Begin Data extract
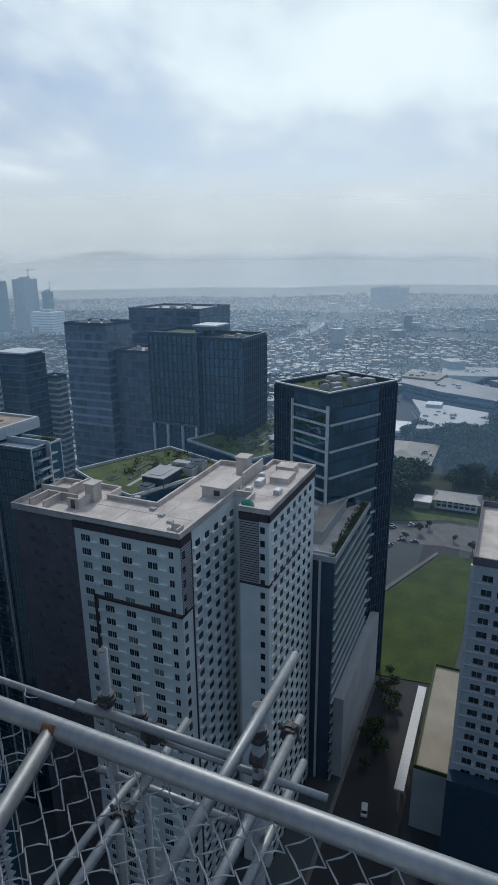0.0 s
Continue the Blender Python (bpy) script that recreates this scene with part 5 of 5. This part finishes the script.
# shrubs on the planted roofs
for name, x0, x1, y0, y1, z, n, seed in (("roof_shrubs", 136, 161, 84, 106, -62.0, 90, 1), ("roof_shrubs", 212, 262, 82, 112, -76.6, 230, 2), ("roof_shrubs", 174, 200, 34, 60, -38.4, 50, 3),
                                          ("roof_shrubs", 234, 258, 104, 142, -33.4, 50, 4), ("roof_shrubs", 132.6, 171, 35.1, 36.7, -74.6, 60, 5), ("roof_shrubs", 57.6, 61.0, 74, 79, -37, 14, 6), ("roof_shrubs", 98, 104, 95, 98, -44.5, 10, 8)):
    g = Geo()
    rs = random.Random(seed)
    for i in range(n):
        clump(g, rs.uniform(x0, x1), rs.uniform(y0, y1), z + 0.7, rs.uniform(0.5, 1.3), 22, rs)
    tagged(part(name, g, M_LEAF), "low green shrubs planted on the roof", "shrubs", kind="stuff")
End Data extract
Given task: In your copy of the listing above, reproduce each line exactly and omit all pictures.

Answer to this exercise:
0.0 s
Continue the Blender Python (bpy) script that recreates this scene with part 5 of 5. This part finishes the script.
# shrubs on the planted roofs
for name, x0, x1, y0, y1, z, n, seed in (("roof_shrubs", 136, 161, 84, 106, -62.0, 90, 1), ("roof_shrubs", 212, 262, 82, 112, -76.6, 230, 2), ("roof_shrubs", 174, 200, 34, 60, -38.4, 50, 3),
                                          ("roof_shrubs", 234, 258, 104, 142, -33.4, 50, 4), ("roof_shrubs", 132.6, 171, 35.1, 36.7, -74.6, 60, 5), ("roof_shrubs", 57.6, 61.0, 74, 79, -37, 14, 6), ("roof_shrubs", 98, 104, 95, 98, -44.5, 10, 8)):
    g = Geo()
    rs = random.Random(seed)
    for i in range(n):
        clump(g, rs.uniform(x0, x1), rs.uniform(y0, y1), z + 0.7, rs.uniform(0.5, 1.3), 22, rs)
    tagged(part(name, g, M_LEAF), "low green shrubs planted on the roof", "shrubs", kind="stuff")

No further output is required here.